Some besieged the House of Representatives chamber while lawmakers were inside, banging on its doors and forcing suspension of the certification debate.
Security officers piled furniture against the chamber’s door and drew their pistols before helping lawmakers and others escape.
The bloody chaos, however, came after the police force that protects the legislative complex was overrun by the Trump supporters in what law enforcement officials called a catastrophic failure to prepare.
While events such as a presidential inauguration involve detailed security plans by numerous security agencies, far less planning went into protecting the joint session of Congress that convened on Wednesday to ratify the results of the 2020 presidential election.
That lapse came despite glaring warning signs of potential violence by hard-line supporters of Trump, who are inflamed by Trump’s baseless claims of a stolen election.
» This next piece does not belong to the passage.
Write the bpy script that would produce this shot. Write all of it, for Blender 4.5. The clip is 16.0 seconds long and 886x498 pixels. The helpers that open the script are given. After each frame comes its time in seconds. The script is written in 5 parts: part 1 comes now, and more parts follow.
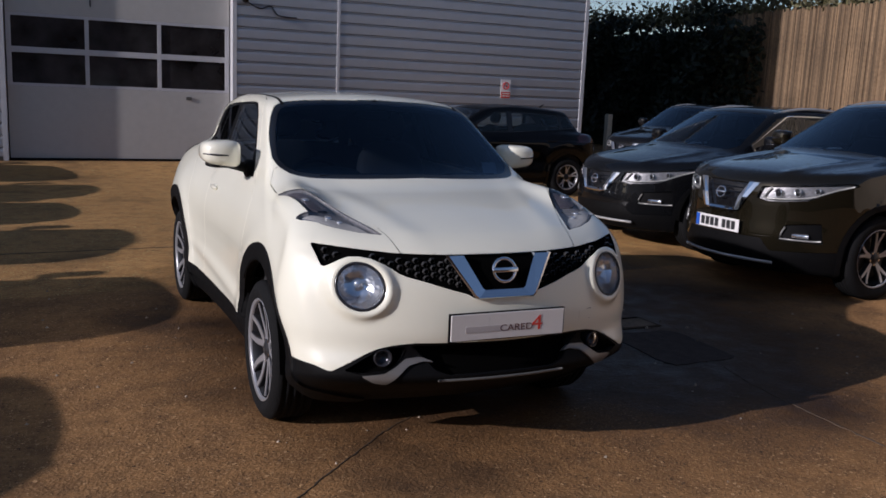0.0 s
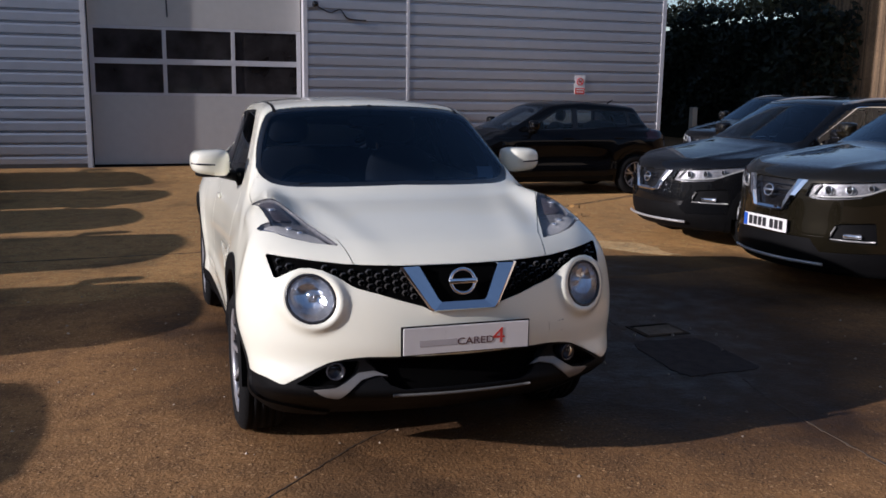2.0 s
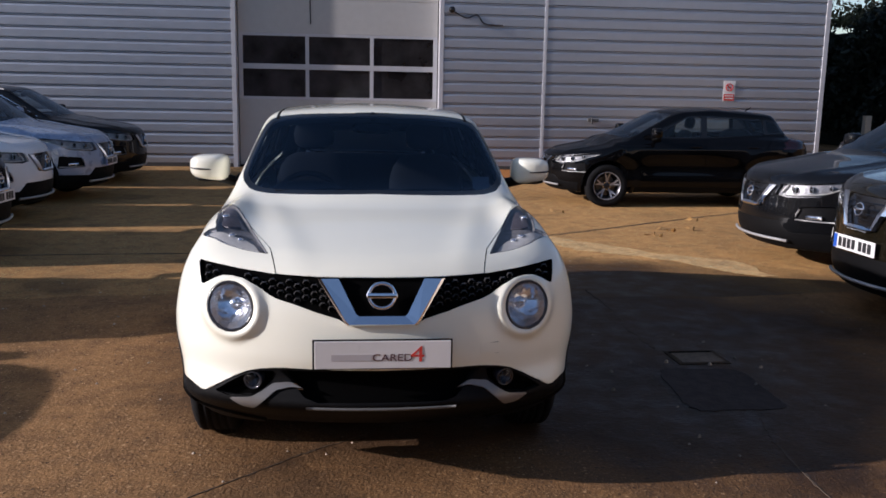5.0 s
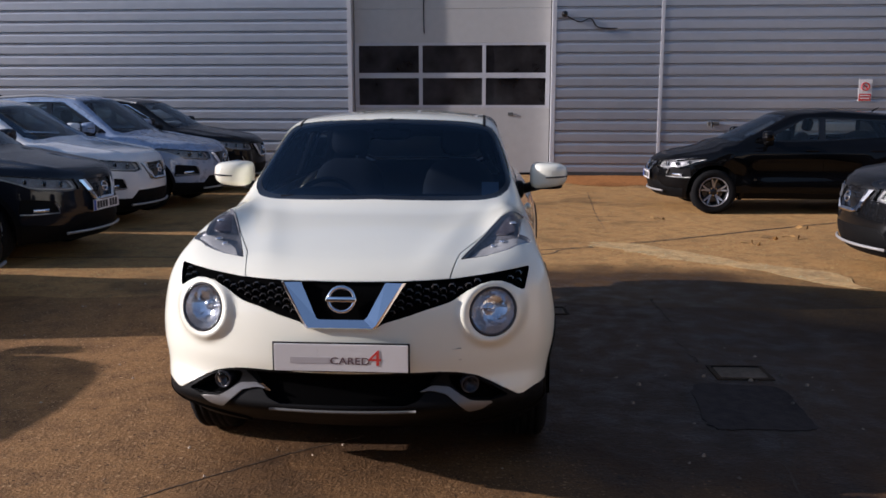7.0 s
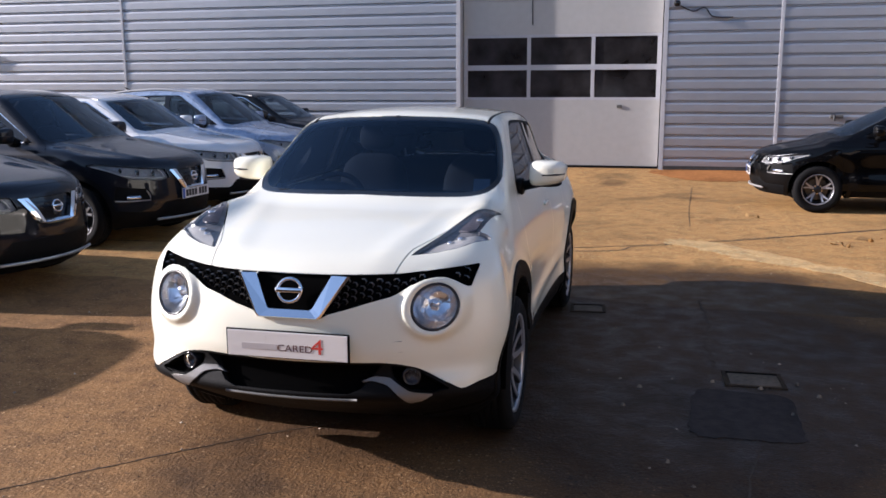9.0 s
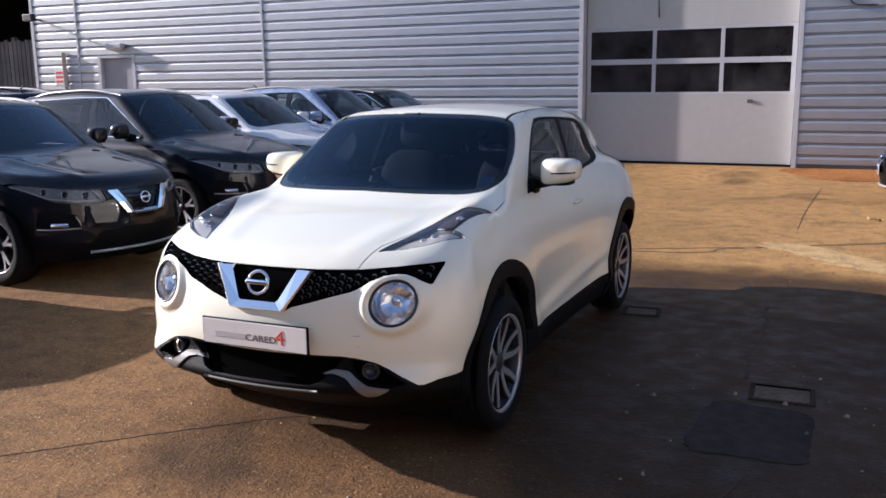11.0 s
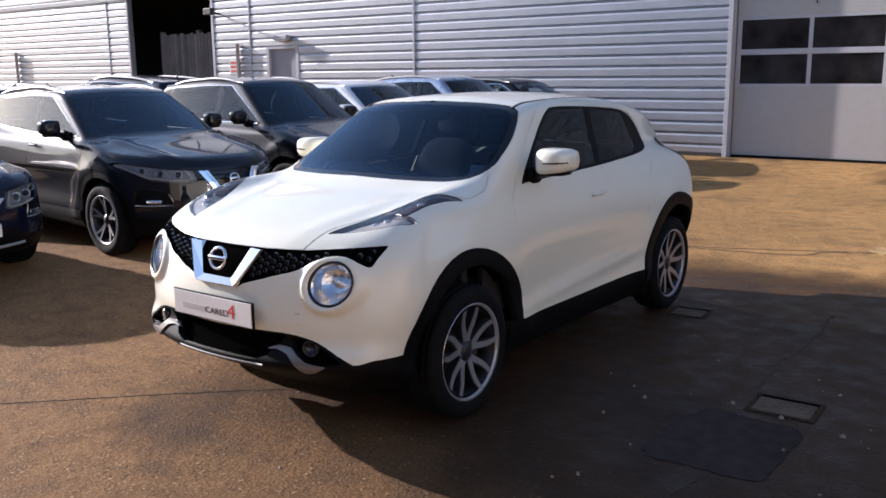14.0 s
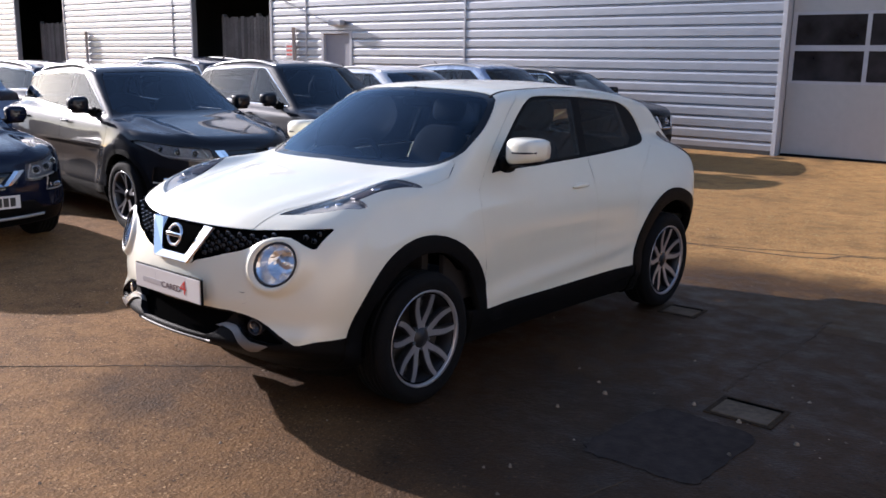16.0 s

And security initially was handled almost entirely alone by the U.S. Capitol Police, a 2,000-member force under the control of Congress and dedicated to protecting the 126-acre Capitol Grounds.
For reasons that remained unclear as of early Thursday, other arms of the U.S. federal government’s vast security apparatus did not arrive in force for hours as rioters besieged the seat of Congress.
The Capitol is a short walk from where Trump in a speech railed against the election just before the riot began, calling the vote an “egregious assault on our democracy” and urging his supporters to “walk down to the Capitol” in a “Save America March.”